Moving with kids or without makes a huge difference in the decision you are making. It is just that children require a whole other level of logistics. Will you have a spot in kindergartens or schools for them? Kids get a spot from they are one year old here, but you need to apply before the 1st of March to start in August (and other rules). Most importantly, since parents here have in total around 1 year of parental leave, it is impossible to find a kindergarten for kids who are younger than 10 months old. You’ll need a nanny, but those aren’t that easy to find either and the sector is not regulated. See The 8 Rules of Raising a Kid in Norway
To apply for a kindergarten you also need an address in Norway, and a temporary ID number. It is possible, of course, but just saying it is more logistics. School starts mid August in Norway and kindergartens open 1st of August, so you’ll need to take that in consideration when deciding when to move.

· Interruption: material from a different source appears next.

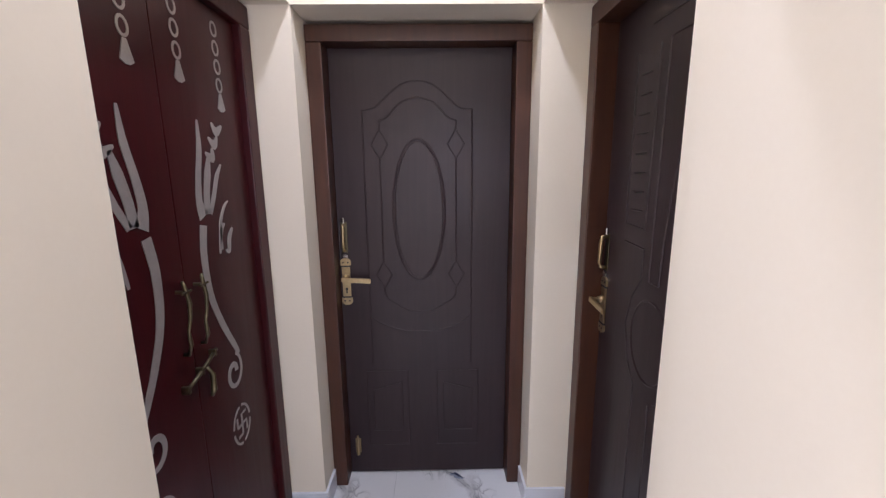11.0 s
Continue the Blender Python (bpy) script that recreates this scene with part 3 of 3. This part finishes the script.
def lever(e, x, y, z, way):
    """Long plate with rounded ends and lever handle, and a pull with bolt above, antique brass."""
    k = part("lock_plate", box((x - 0.019, y - 0.007, z - 0.073), (x + 0.019, y, z + 0.073), 0.003), BRASS, e, "antique brass lock plate")
    for sgn in (-1, 1):
        zz = z + sgn * 0.077
        cap = [(x - 0.024, zz), (x + 0.024, zz)] + arc(x, zz + sgn * 0.018, 0.024, 0.016, 0, sgn * 180, 8)
        part("plate_end", prism(cap, 0.008, lambda a, b, d: (a, y - d, b)), BRASS, k)
        for dx in (-0.011, 0.011):
            part("screw", tube([(x + dx, y - 0.008, zz + sgn * 0.014), (x + dx, y - 0.0092, zz + sgn * 0.014)], 0.004, sides=8), SLOT, k)
        part("groove", box((x - 0.021, y - 0.0078, z + sgn * 0.073 - 0.003), (x + 0.021, y - 0.0005, z + sgn * 0.073 + 0.003)), SLOT, k)
    part("keyhole", tube([(x, y - 0.0072, z - 0.034), (x, y - 0.009, z - 0.034)], 0.0065, sides=12), SLOT, k)
    part("keyhole", box((x - 0.003, y - 0.0088, z - 0.054), (x + 0.003, y - 0.0072, z - 0.034)), SLOT, k)
    part("lever_boss", tube([(x, y - 0.007, z + 0.02), (x, y - 0.024, z + 0.02)], 0.016, sides=18, radii=[0.018, 0.013]), BRASS, k, "", True)
    grip = tube([(x, y - 0.02, z + 0.02), (x, y - 0.046, z + 0.02)], 0.010, sides=14)
    prism([(x - way * 0.012, z + 0.009), (x + way * 0.09, z + 0.004), (x + way * 0.118, z + 0.002), (x + way * 0.118, z + 0.024), (x + way * 0.09, z + 0.026), (x - way * 0.012, z + 0.031)], 0.013, lambda a, b, d: (a, y - 0.044 - d, b), grip)
    bmesh.ops.bevel(grip, geom=[q for q in grip.edges if q.calc_length() > 0.012 and len(q.link_faces) == 2 and q.calc_face_angle(0) > 1.0 and len(q.link_faces[0].verts) <= 6 and len(q.link_faces[1].verts) <= 6], offset=0.003, segments=2, affect="EDGES")
    part("lever", grip, BRASS, k, "flat antique brass lever")
    s = part("pull", box((x - 0.014, y - 0.004, z + 0.135), (x + 0.014, y, z + 0.275), 0.002), AGED, e, "brass pull above the lock")
    part("pull_grip", tube([(x, y - 0.002, z + 0.145), (x, y - 0.024, z + 0.15), (x, y - 0.028, z + 0.165), (x, y - 0.028, z + 0.245), (x, y - 0.024, z + 0.26), (x, y - 0.002, z + 0.265)], 0.0075, sides=12), BRASS, s, "brass bow grip", True)
    part("keeper", box((x - 0.012, y - 0.007, z + 0.112), (x + 0.012, y, z + 0.128), 0.002), CHROME, s)
    part("pull_tip", tube([(x, y - 0.008, z + 0.272), (x, y - 0.008, z + 0.296)], 0.006), CHROME, s)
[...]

6- Are you planning on learning Norwegian?
Last but not least, what are your short and long term plans regarding language? Norwegians do speak English, very well actually, but it is not their native language and life happens in Norwegian here. Newspapers, television, discussions around the lunch table at work, discussions with teachers at school, talks with the administration. Sure most of them will make an effort, but if you are staying more than 2 years I’d really advise to learn the language asap. Read Is Norwegian Hard to Learn.
If you are planning not to, then you need to be prepared to live in a bubble with other foreigners, reading newspapers not written for locals, and not understanding everything happening around you. How to Learn Norwegian (or Die Trying)
7- Do you have the right to be here?
Last but not least, make sure you are coming on the right visa, do not extend your stay etc. Depending on where you come from, rules vary a lot, check the Immigration office udi.no.
If you have a job all the administrative stuff should fall into place, but if you don’t have a job when getting here, stricter rules apply.
I am in no place to tell you whether it is a good idea for you to move here, but I hope these questions will guide you to make the right choice for you and your family!